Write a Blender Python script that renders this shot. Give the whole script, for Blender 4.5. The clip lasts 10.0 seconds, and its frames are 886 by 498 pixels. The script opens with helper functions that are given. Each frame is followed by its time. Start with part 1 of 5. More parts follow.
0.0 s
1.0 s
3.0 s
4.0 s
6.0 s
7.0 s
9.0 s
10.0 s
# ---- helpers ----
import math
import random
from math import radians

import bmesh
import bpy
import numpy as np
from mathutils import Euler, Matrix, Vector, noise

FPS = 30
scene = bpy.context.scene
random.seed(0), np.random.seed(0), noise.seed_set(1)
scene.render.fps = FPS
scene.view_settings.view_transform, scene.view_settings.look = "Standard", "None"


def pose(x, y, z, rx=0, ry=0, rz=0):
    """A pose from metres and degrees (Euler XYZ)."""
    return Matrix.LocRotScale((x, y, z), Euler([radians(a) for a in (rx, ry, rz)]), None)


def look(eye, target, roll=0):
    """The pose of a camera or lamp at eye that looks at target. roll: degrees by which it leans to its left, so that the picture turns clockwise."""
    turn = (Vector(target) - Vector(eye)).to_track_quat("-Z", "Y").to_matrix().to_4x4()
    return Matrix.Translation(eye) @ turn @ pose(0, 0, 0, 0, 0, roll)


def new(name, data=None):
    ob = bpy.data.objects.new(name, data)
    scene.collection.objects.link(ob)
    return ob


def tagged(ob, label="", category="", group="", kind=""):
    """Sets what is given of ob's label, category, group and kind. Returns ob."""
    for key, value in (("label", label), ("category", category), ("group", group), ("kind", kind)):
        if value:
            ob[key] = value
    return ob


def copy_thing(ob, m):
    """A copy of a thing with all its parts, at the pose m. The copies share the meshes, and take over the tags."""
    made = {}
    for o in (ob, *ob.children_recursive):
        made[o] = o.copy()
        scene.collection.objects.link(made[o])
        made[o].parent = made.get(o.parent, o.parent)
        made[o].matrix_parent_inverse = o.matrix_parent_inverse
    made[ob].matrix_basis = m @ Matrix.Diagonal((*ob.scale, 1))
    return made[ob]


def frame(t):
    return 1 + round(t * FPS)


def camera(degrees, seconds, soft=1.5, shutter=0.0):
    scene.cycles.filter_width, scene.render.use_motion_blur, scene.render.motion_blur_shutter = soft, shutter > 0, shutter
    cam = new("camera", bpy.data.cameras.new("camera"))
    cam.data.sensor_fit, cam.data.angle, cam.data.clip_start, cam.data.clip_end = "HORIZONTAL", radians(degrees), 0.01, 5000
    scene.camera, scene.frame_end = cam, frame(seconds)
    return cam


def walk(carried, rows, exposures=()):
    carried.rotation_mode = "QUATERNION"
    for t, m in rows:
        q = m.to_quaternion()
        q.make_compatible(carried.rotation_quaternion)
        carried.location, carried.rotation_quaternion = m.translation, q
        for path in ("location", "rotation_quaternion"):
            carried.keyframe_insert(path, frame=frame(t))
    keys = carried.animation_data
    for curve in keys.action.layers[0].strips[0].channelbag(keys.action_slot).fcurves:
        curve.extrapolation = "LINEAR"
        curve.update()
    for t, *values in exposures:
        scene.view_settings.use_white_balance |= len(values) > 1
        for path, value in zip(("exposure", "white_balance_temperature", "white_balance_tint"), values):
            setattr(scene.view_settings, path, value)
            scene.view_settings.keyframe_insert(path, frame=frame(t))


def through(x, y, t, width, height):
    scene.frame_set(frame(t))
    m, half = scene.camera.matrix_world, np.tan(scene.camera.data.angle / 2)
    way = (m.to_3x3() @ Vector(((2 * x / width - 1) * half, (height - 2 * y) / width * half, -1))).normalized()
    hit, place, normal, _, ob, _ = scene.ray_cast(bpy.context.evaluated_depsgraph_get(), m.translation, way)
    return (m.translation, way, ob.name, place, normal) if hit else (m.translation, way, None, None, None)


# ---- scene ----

◆ **Objective**
Extract all of the data shown above and repeat it verbatim.

◆ **Answer for the task**
Write a Blender Python script that renders this shot. Give the whole script, for Blender 4.5. The clip lasts 10.0 seconds, and its frames are 886 by 498 pixels. The script opens with helper functions that are given. Each frame is followed by its time. Start with part 1 of 5. More parts follow.
0.0 s
1.0 s
3.0 s
4.0 s
6.0 s
7.0 s
9.0 s
10.0 s
# ---- helpers ----
import math
import random
from math import radians

import bmesh
import bpy
import numpy as np
from mathutils import Euler, Matrix, Vector, noise

FPS = 30
scene = bpy.context.scene
random.seed(0), np.random.seed(0), noise.seed_set(1)
scene.render.fps = FPS
scene.view_settings.view_transform, scene.view_settings.look = "Standard", "None"


def pose(x, y, z, rx=0, ry=0, rz=0):
    """A pose from metres and degrees (Euler XYZ)."""
    return Matrix.LocRotScale((x, y, z), Euler([radians(a) for a in (rx, ry, rz)]), None)


def look(eye, target, roll=0):
    """The pose of a camera or lamp at eye that looks at target. roll: degrees by which it leans to its left, so that the picture turns clockwise."""
    turn = (Vector(target) - Vector(eye)).to_track_quat("-Z", "Y").to_matrix().to_4x4()
    return Matrix.Translation(eye) @ turn @ pose(0, 0, 0, 0, 0, roll)


def new(name, data=None):
    ob = bpy.data.objects.new(name, data)
    scene.collection.objects.link(ob)
    return ob


def tagged(ob, label="", category="", group="", kind=""):
    """Sets what is given of ob's label, category, group and kind. Returns ob."""
    for key, value in (("label", label), ("category", category), ("group", group), ("kind", kind)):
        if value:
            ob[key] = value
    return ob


def copy_thing(ob, m):
    """A copy of a thing with all its parts, at the pose m. The copies share the meshes, and take over the tags."""
    made = {}
    for o in (ob, *ob.children_recursive):
        made[o] = o.copy()
        scene.collection.objects.link(made[o])
        made[o].parent = made.get(o.parent, o.parent)
        made[o].matrix_parent_inverse = o.matrix_parent_inverse
    made[ob].matrix_basis = m @ Matrix.Diagonal((*ob.scale, 1))
    return made[ob]


def frame(t):
    return 1 + round(t * FPS)


def camera(degrees, seconds, soft=1.5, shutter=0.0):
    scene.cycles.filter_width, scene.render.use_motion_blur, scene.render.motion_blur_shutter = soft, shutter > 0, shutter
    cam = new("camera", bpy.data.cameras.new("camera"))
    cam.data.sensor_fit, cam.data.angle, cam.data.clip_start, cam.data.clip_end = "HORIZONTAL", radians(degrees), 0.01, 5000
    scene.camera, scene.frame_end = cam, frame(seconds)
    return cam


def walk(carried, rows, exposures=()):
    carried.rotation_mode = "QUATERNION"
    for t, m in rows:
        q = m.to_quaternion()
        q.make_compatible(carried.rotation_quaternion)
        carried.location, carried.rotation_quaternion = m.translation, q
        for path in ("location", "rotation_quaternion"):
            carried.keyframe_insert(path, frame=frame(t))
    keys = carried.animation_data
    for curve in keys.action.layers[0].strips[0].channelbag(keys.action_slot).fcurves:
        curve.extrapolation = "LINEAR"
        curve.update()
    for t, *values in exposures:
        scene.view_settings.use_white_balance |= len(values) > 1
        for path, value in zip(("exposure", "white_balance_temperature", "white_balance_tint"), values):
            setattr(scene.view_settings, path, value)
            scene.view_settings.keyframe_insert(path, frame=frame(t))


def through(x, y, t, width, height):
    scene.frame_set(frame(t))
    m, half = scene.camera.matrix_world, np.tan(scene.camera.data.angle / 2)
    way = (m.to_3x3() @ Vector(((2 * x / width - 1) * half, (height - 2 * y) / width * half, -1))).normalized()
    hit, place, normal, _, ob, _ = scene.ray_cast(bpy.context.evaluated_depsgraph_get(), m.translation, way)
    return (m.translation, way, ob.name, place, normal) if hit else (m.translation, way, None, None, None)


# ---- scene ----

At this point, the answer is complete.